Mackenzie and her mother, Paige, had just returned to Wayne County Tuesday night after being in Washington, D.C., since Sunday for the Sodexo Stop Hunger Foundation meeting.

"I got a $5,000 scholarship and a $5,000 grant for the food pantry," she said. "There is a $5,000 competition where the winner gets an extra $5,000 scholarship. You can vote at www.tinyurl.com/hungersquad."

The voting ends Monday, she said.

Mackenzie was 10 when she founded the pantry in 2015 with the help of her parents. She served food to 8,000 people in Wayne, Johnston and Sampson counties during Hurricane Matthew in October.

It was through those efforts that police Chief Tommy Brown first learned of the food pantry.

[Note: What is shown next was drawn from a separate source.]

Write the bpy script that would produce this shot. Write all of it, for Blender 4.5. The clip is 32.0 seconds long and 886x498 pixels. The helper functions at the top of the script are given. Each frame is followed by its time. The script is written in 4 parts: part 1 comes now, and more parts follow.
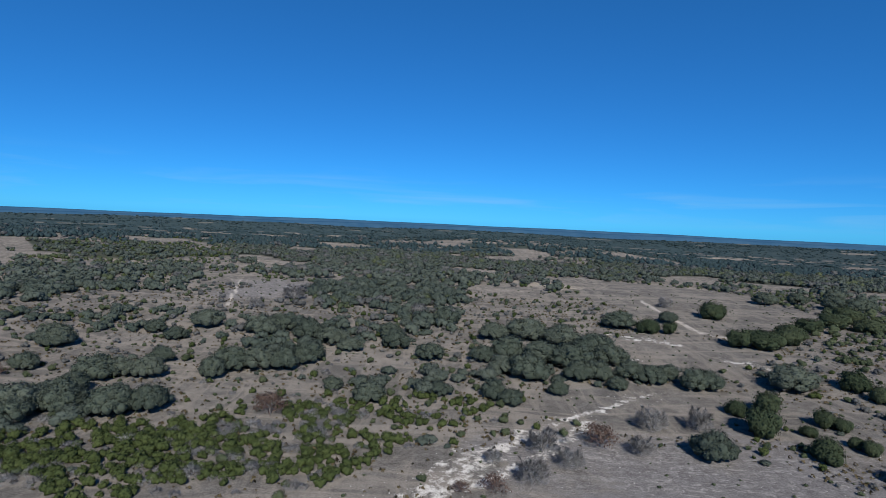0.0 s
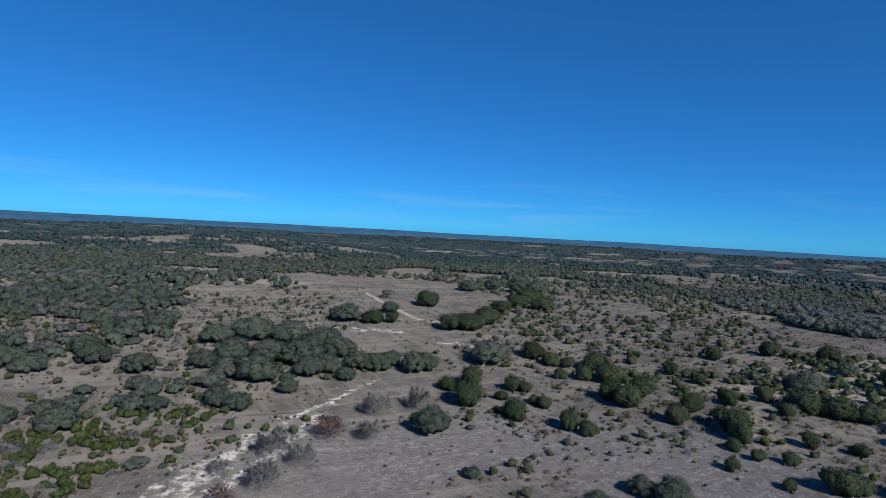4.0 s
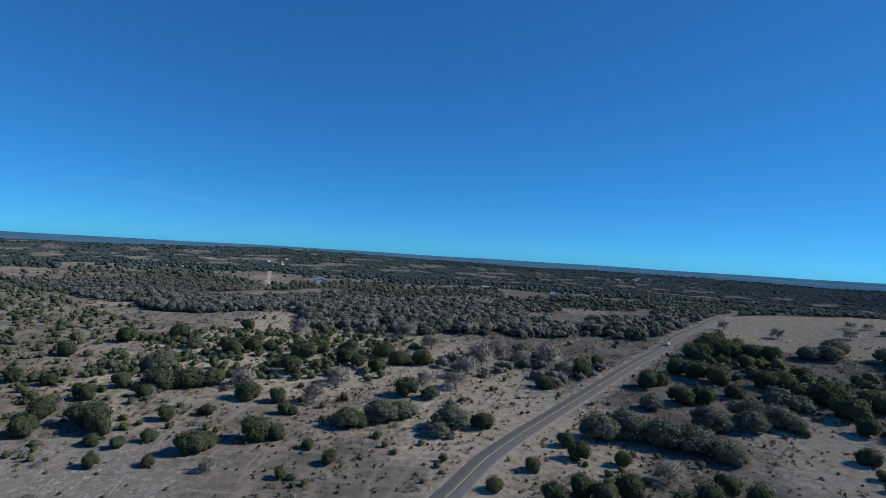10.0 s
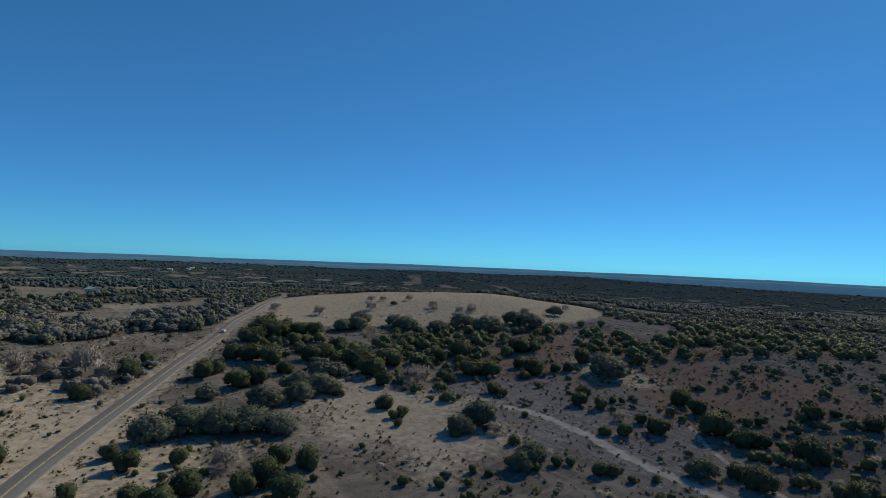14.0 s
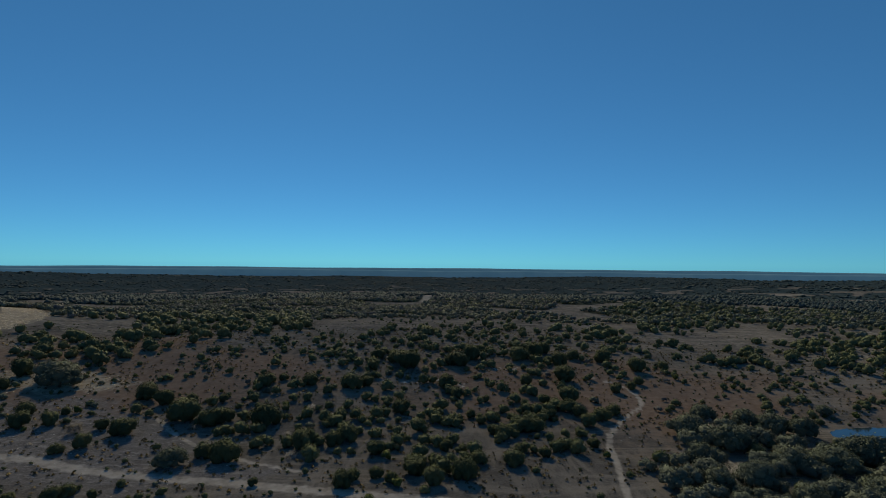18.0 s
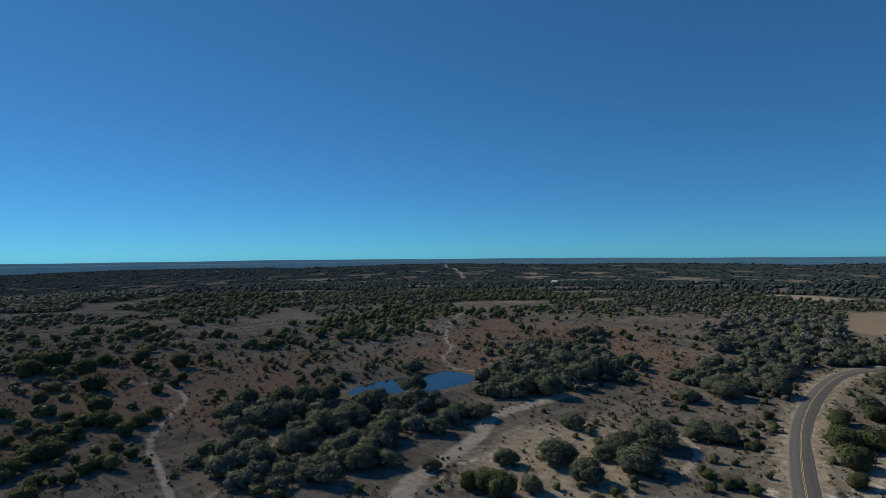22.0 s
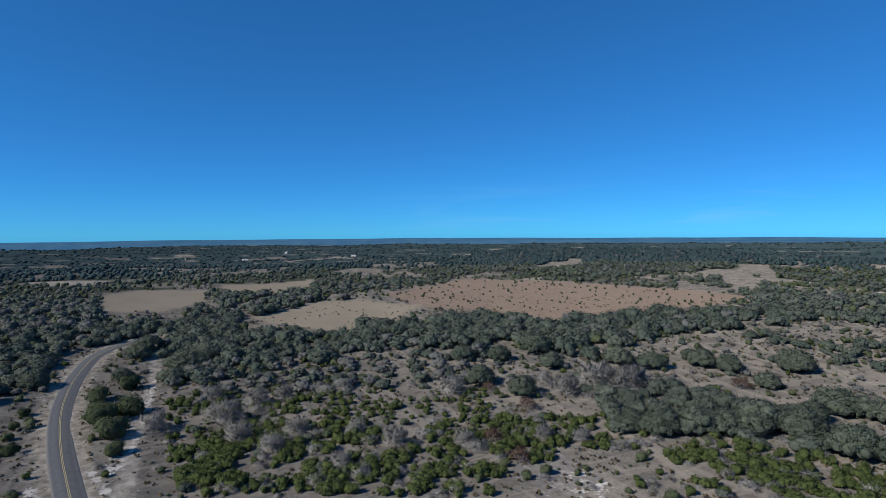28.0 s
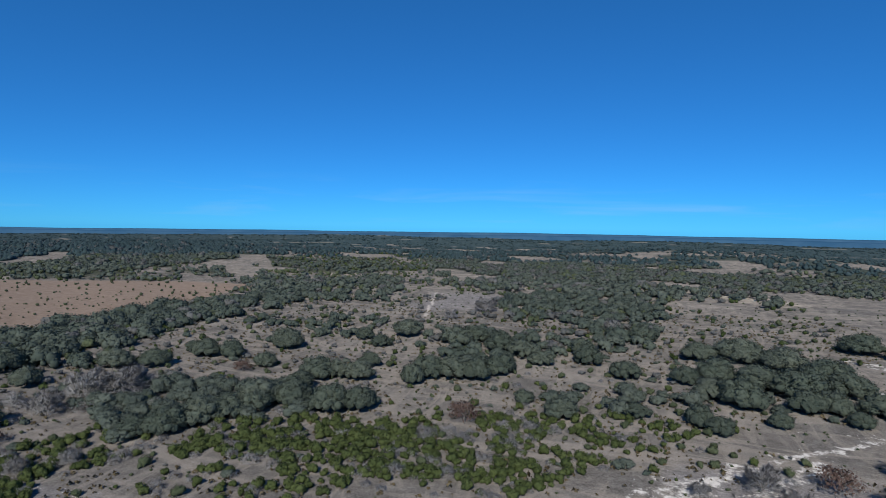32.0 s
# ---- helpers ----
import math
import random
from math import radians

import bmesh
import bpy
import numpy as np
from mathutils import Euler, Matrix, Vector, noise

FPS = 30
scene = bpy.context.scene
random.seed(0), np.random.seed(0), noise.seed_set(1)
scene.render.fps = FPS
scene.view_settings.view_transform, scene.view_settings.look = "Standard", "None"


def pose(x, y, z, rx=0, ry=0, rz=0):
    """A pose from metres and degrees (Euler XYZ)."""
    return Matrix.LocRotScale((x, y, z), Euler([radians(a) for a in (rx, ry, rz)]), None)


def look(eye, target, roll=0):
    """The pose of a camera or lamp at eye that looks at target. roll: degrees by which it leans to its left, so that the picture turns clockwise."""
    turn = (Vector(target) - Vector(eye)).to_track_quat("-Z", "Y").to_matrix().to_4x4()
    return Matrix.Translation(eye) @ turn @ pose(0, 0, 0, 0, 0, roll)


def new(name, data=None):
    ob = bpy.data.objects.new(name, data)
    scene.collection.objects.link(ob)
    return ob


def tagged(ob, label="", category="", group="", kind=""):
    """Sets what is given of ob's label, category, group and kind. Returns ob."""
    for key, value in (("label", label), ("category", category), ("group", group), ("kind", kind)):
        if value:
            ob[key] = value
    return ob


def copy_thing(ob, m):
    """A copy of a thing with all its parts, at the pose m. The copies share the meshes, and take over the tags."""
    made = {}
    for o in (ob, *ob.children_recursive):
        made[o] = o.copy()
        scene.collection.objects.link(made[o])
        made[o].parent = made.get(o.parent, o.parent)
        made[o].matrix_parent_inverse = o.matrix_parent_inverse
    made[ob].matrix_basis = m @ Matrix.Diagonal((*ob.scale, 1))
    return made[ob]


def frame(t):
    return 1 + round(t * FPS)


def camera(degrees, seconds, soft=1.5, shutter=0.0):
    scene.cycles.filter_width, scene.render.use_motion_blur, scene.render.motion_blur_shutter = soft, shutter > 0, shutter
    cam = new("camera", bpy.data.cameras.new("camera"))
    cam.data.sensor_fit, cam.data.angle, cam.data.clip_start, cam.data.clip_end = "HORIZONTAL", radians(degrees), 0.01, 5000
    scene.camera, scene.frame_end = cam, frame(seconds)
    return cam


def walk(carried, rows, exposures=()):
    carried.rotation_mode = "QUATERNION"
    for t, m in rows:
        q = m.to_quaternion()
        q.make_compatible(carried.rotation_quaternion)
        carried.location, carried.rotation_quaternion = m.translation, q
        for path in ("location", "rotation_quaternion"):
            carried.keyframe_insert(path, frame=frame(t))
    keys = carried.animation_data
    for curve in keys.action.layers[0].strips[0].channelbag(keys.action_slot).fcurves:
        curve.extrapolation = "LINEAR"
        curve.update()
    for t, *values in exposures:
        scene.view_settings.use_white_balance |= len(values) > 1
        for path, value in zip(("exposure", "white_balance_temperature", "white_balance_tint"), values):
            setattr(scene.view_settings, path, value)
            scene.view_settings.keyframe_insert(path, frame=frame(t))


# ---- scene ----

"The hurricane happened on a Saturday," he said. "It was either that following Monday or Tuesday that I heard from Paige. She said, 'I know this is going on, that you have a shelter and need to feed people. Come down here, and you are welcome to anything that we have.'"

The town send people to get food that day and from then on until the shelter closed a week later the town used food from the pantry to feed those at the shelter as well as emergency personnel, he said.

Mount Olive First Pentecostal Holiness Church had its new mobile kitchen at the shelter and cooked the food.

Most likely there would have been many people who would have gone hungry without the food pantry, he said.

The idea for the generator and stove came after Brown found out about the food trailer.

"Paige had called and said they were getting the food trailer," Brown said. "We talked about there would be a need for a generator. I met with (Town Manager) Charles (Brown) and we talked about the fire department, the police department and town going in on thirds to purchase the generator."

Brown had asked Mrs. Hinson if a gas stove would benefit the project. After she said yes, Brown spoke to Donna Gainey, Denning's daughter.

She agreed to donate the stove in memory of her father.